И Магда осталась, и продолжила служить в местном лесхозе, горько страдая от бездумной работы и невозможности рисовать. Она стала свидетелем разрушения ликинского лесничества. Весной, летом и осенью 1919 года она с тоской наблюдала за быстрым исчезновением леса, который, находясь под наблюдением ее зятя и его двоюродных братьев, а до этого – их деда, был известен как образец лесного хозяйства.

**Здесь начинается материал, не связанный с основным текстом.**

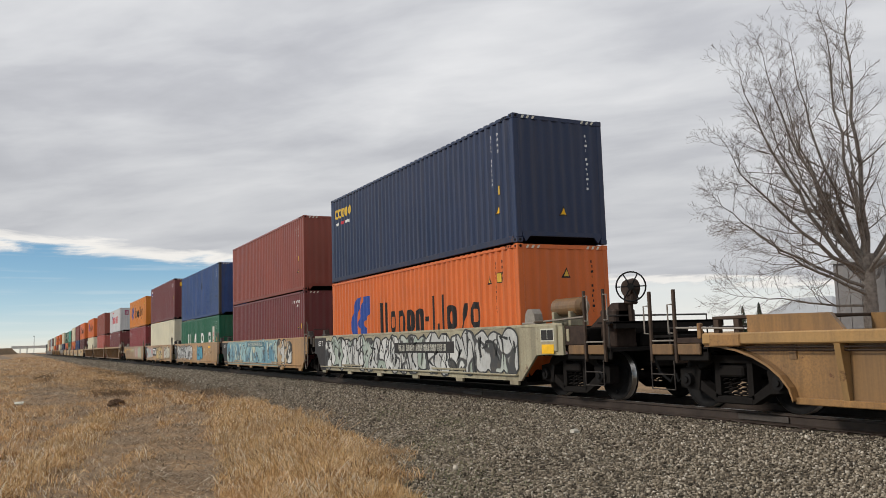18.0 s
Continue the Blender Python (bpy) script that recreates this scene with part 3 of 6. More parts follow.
    if end_mark:
        ps = {"pair": ([ring_block(-0.75, h - 0.66, 0.22, 0.22, 0.07), ring_block(-0.48, h - 0.66, 0.26, 0.22, 0.07), ring_block(-0.17, h - 0.66, 0.26, 0.22, 0.07)], WHITE),
              "low_word": ([ring_block(-0.78, h - 0.78, 0.20, 0.42, 0.08), ring_block(-0.54, h - 0.78, 0.24, 0.30, 0.08), ring_block(-0.26, h - 0.78, 0.24, 0.30, 0.08)], WHITE),
              "square": ([[rect(-0.74, -0.34, h - 0.78, h - 0.70), rect(-0.74, -0.34, h - 0.36, h - 0.28), rect(-0.74, -0.64, h - 0.70, h - 0.36), rect(-0.56, -0.49, h - 0.66, h - 0.36), rect(-0.44, -0.34, h - 0.70, h - 0.36)]], plain("plum_ink", lin(150, 50, 92), 0.5)),
              "yellow": ([[rect(-0.84, -0.60, h - 0.55, h - 0.26)]], YELLOW),
              "row": ([[rect(-0.45 + i * 0.12, -0.38 + i * 0.12, h - 0.32, h - 0.2)] for i in range(10)], WHITE),
              "plate": ([[rect(-0.9, 0.9, h - 0.62, h - 0.40)]], PALE)}[end_mark]
        for gi, polys in enumerate(ps[0]):
            me = cached(("end_mark", end_mark, gi, length, h), lambda: (lambda b: decal_end(b, polys, length) or b)(Build()).mesh("end_mark", ps[1]))
            part("end_mark", me, None, ob)
    return ob


# ---------------------------------------------------------------- well cars
def car_paint(name):
    spec = {
        "tan": (lin(184, 140, 88), 0.30, 0.30), "brown_tan": (lin(122, 97, 68), 0.45, 0.45), "ochre": (lin(158, 116, 73), 0.22, 0.22),
        "wine": (lin(92, 56, 54), 0.25, 0.25), "straw": (lin(190, 153, 98), 0.16, 0.16), "dull_tan": (lin(130, 98, 63), 0.44, 0.44),
        "grey_tan": (lin(176, 168, 140), 0.35, 0.35), "smoke": (lin(112, 103, 95), 0.35, 0.35), "golden": (lin(176, 137, 84), 0.25, 0.30), "amber_tan": (lin(158, 118, 71), 0.42, 0.42)}[name]
    return paint("car_paint_" + name, spec[0], 0.36, spec[1], (0.06, 0.042, 0.03), min(0.6, spec[2] * 1.5), fade=0.18, rust=0.28, dust=0.65, gloss=0.5)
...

Она понимала, сколько знаний, труда и любви ушло на выращивание и поддержание леса и насколько проще уничтожать, чем создавать и оберегать:
Что касается реальностей моей службы, то я проверяю счета и квитанции и хозяйственные книги. Высчитываю, сколько стоило столько-то лошадей в месяц, сколько смолото муки на мельнице, что и сколько всего в разных амбарах, так что непрерывное упражнение в арифметике, подсчитываю живой и мертвый инвентарь. Скучно все очень. Что же касается конторщиков и других, то лично от них зла не вижу.

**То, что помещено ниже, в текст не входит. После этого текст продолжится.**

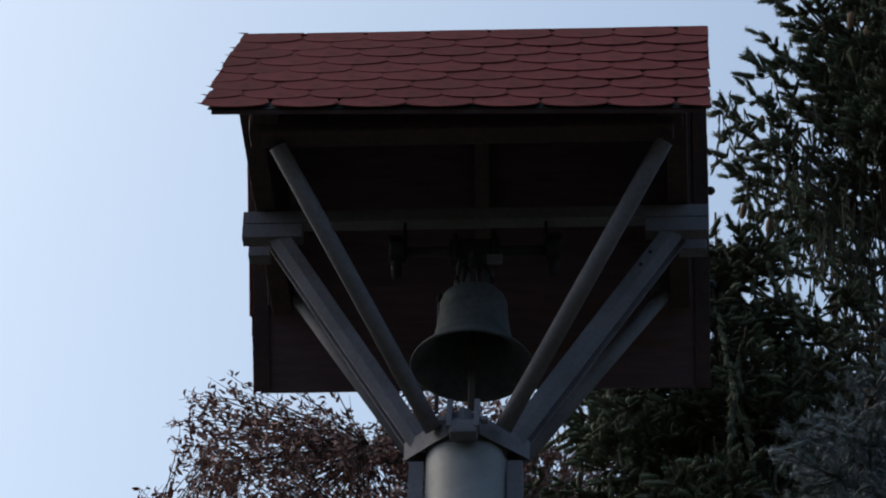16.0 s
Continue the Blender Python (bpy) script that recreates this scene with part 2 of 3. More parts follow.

Но глядя на все их поведение, отношение к делу и т. д., можно только плюнуть. Что они проделали со здешним управляющим служащими в конце 1917 года – прямо отвращение. Теперь, когда запахло в воздухе новым, и речи пошли другие и шепот о прошлых лучших временах. А ведь сами своими руками все разрушили. Тупость, хамская природа, короткая память, – все это не от темноты только, есть люди пообразованнее и тоже в этом роде поступают. Все это огромное и когда-то образцовое лесное хозяйство разрушено совершенно, работ никаких не производится и держится все одним надувательством. И везде кругом все так, нигде работ не производится. Даже для себя дров здесь нет. А лес кругом. Когда-то же отсюда возили дрова в Москву[197].
Удивительно, как быстро после революции установилось то, что стало советским образом жизни – «работ никаких не производится и держится все одним надувательством», – как будто давно поджидало, чтобы стать нормой.